(Records from a dataset)
--------------------------------

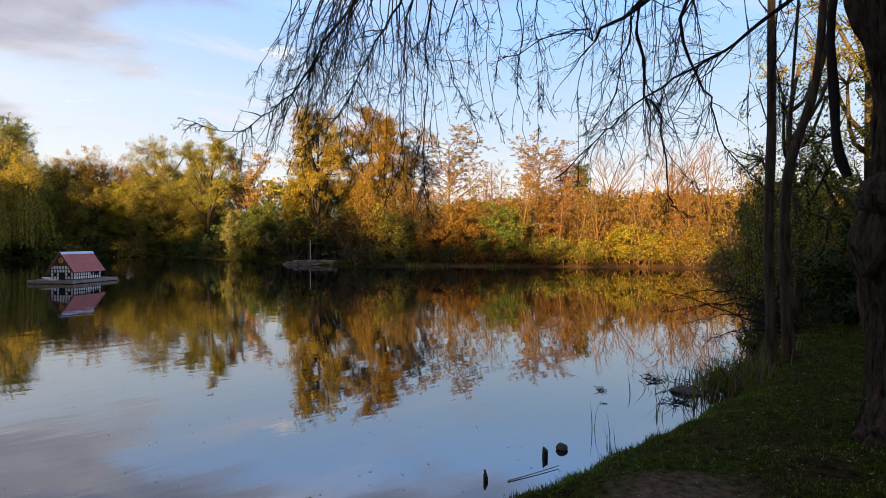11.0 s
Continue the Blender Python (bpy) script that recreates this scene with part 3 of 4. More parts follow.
    tree("tree", 37.6, 48.0, 7.0, 6.0, "olive", "olive-green tree behind the landing", 60, kind="broad", low=0.08, lobes=18)
    tree("tree", 29.6, 46.6, 6.6, 2.0, "gold", "small yellow tree leaning out below a maple", 50, kind="broad", per=50, lobes=7, low=0.55, size=0.11, clump=0.28, thick=0.45)
    tree("tree", 35.7, 43.4, 12.8, 5.2, "amber", "dense rust-and-gold tree in low sun", 44, kind="broad", per=80, lobes=24, low=0.22, size=0.115, clump=0.42)
    tree("tree", 43.9, 43.6, 12.6, 8.0, "amber", "open fine-twigged alder with tan spring buds", 45, bark=BARK_TAN, kind="alder", thick=0.55, per=34, size=0.085, clump=0.22)
    tree("tree", 41.6, 45.6, 11.6, 4.0, "tan", "slim alder with fine level twigs", 51, bark=BARK_TAN, kind="alder", thick=0.55, per=34, size=0.085, clump=0.22)
    tree("tree", 52.7, 40, 12.4, 7.4, "amber", "thin brownish alder with fine level twigs", 46, bark=BARK_TAN, kind="alder", thick=0.55, per=30, size=0.085, clump=0.22)
    tree("tree", 50.5, 34.6, 8.8, 3.4, "rust", "small rust-brown tree among bare trees", 47, kind="layered", per=12, size=0.15)
    tree("conifer", 52.0, 34.2, 8.6, 2.4, "dark", "small dark green conifer among bare trees", 53, kind="layered", per=20, size=0.16)
    tree("bare_tree", 59.5, 36.5, 12.0, 7.6, "tan", "bare tree with a fan of fine tan branches", 68, bark=BARK_TAN, kind="bare", per=0)
    tree("bare_tree", 64.5, 27.5, 11.4, 7.0, "tan", "bare tree with a fan of fine tan branches", 69, bark=BARK_TAN, kind="bare", per=0)
    tree("bare_tree", 66.9, 34, 13.4, 9.0, "tan", "wide bare tree with fine tan branches", 48, bark=BARK_TAN, kind="bare", per=0)


def second_row():
    """Middle-sized trees that close the bank behind the willows."""
    rng = random.Random(15)
    words = {"olive": "leafy olive-green tree behind the willows", "gold": "young golden-green tree behind the willows", "rust": "brownish spring tree behind the willows"}
    first = {}
    for i, x in enumerate(np.arange(-37.0, 40.0, 4.1)):
        y = 88.0 - 0.55 * max(-x - 14, 0) - 0.25 * max(x - 22, 0) + rng.uniform(-2.5, 2.5)
        if -23.0 < math.degrees(math.atan2(x, y)) < -15.5:
            continue        # the gap to the lawn
        leaf = ("olive", "gold", "olive", "gold", "rust", "olive")[i % 6]
        at = pose(x + rng.uniform(-1, 1), y, 0.6, 0, 0, rng.uniform(0, 360))
        size = Matrix.Diagonal((1, 1, rng.uniform(0.9, 1.12), 1))
        if leaf not in first:
            first[leaf] = tree("tree", x, y, 10.0, 7.0, leaf, words[leaf], 400 + i, kind="broad", low=0.12, lobes=20, group="trees behind the willows")
            first[leaf].matrix_basis = at @ size
        else:
            copy_thing(first[leaf], at).matrix_basis = at @ size


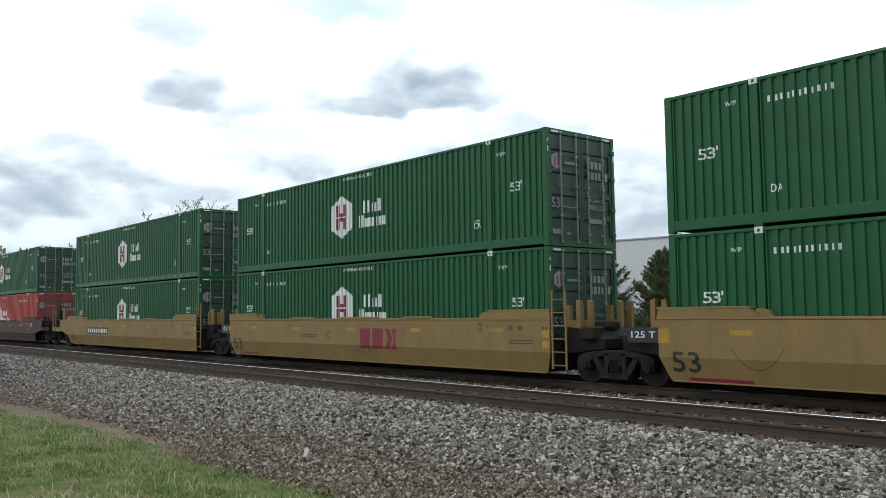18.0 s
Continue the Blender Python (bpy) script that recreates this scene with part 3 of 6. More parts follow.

--------------------------------

Copy every line of the data word for word, omitting the images.

Task answer:
11.0 s
Continue the Blender Python (bpy) script that recreates this scene with part 3 of 4. More parts follow.
    tree("tree", 37.6, 48.0, 7.0, 6.0, "olive", "olive-green tree behind the landing", 60, kind="broad", low=0.08, lobes=18)
    tree("tree", 29.6, 46.6, 6.6, 2.0, "gold", "small yellow tree leaning out below a maple", 50, kind="broad", per=50, lobes=7, low=0.55, size=0.11, clump=0.28, thick=0.45)
    tree("tree", 35.7, 43.4, 12.8, 5.2, "amber", "dense rust-and-gold tree in low sun", 44, kind="broad", per=80, lobes=24, low=0.22, size=0.115, clump=0.42)
    tree("tree", 43.9, 43.6, 12.6, 8.0, "amber", "open fine-twigged alder with tan spring buds", 45, bark=BARK_TAN, kind="alder", thick=0.55, per=34, size=0.085, clump=0.22)
    tree("tree", 41.6, 45.6, 11.6, 4.0, "tan", "slim alder with fine level twigs", 51, bark=BARK_TAN, kind="alder", thick=0.55, per=34, size=0.085, clump=0.22)
    tree("tree", 52.7, 40, 12.4, 7.4, "amber", "thin brownish alder with fine level twigs", 46, bark=BARK_TAN, kind="alder", thick=0.55, per=30, size=0.085, clump=0.22)
    tree("tree", 50.5, 34.6, 8.8, 3.4, "rust", "small rust-brown tree among bare trees", 47, kind="layered", per=12, size=0.15)
    tree("conifer", 52.0, 34.2, 8.6, 2.4, "dark", "small dark green conifer among bare trees", 53, kind="layered", per=20, size=0.16)
    tree("bare_tree", 59.5, 36.5, 12.0, 7.6, "tan", "bare tree with a fan of fine tan branches", 68, bark=BARK_TAN, kind="bare", per=0)
    tree("bare_tree", 64.5, 27.5, 11.4, 7.0, "tan", "bare tree with a fan of fine tan branches", 69, bark=BARK_TAN, kind="bare", per=0)
    tree("bare_tree", 66.9, 34, 13.4, 9.0, "tan", "wide bare tree with fine tan branches", 48, bark=BARK_TAN, kind="bare", per=0)


def second_row():
    """Middle-sized trees that close the bank behind the willows."""
    rng = random.Random(15)
    words = {"olive": "leafy olive-green tree behind the willows", "gold": "young golden-green tree behind the willows", "rust": "brownish spring tree behind the willows"}
    first = {}
    for i, x in enumerate(np.arange(-37.0, 40.0, 4.1)):
        y = 88.0 - 0.55 * max(-x - 14, 0) - 0.25 * max(x - 22, 0) + rng.uniform(-2.5, 2.5)
        if -23.0 < math.degrees(math.atan2(x, y)) < -15.5:
            continue        # the gap to the lawn
        leaf = ("olive", "gold", "olive", "gold", "rust", "olive")[i % 6]
        at = pose(x + rng.uniform(-1, 1), y, 0.6, 0, 0, rng.uniform(0, 360))
        size = Matrix.Diagonal((1, 1, rng.uniform(0.9, 1.12), 1))
        if leaf not in first:
            first[leaf] = tree("tree", x, y, 10.0, 7.0, leaf, words[leaf], 400 + i, kind="broad", low=0.12, lobes=20, group="trees behind the willows")
            first[leaf].matrix_basis = at @ size
        else:
            copy_thing(first[leaf], at).matrix_basis = at @ size


18.0 s
Continue the Blender Python (bpy) script that recreates this scene with part 3 of 6. More parts follow.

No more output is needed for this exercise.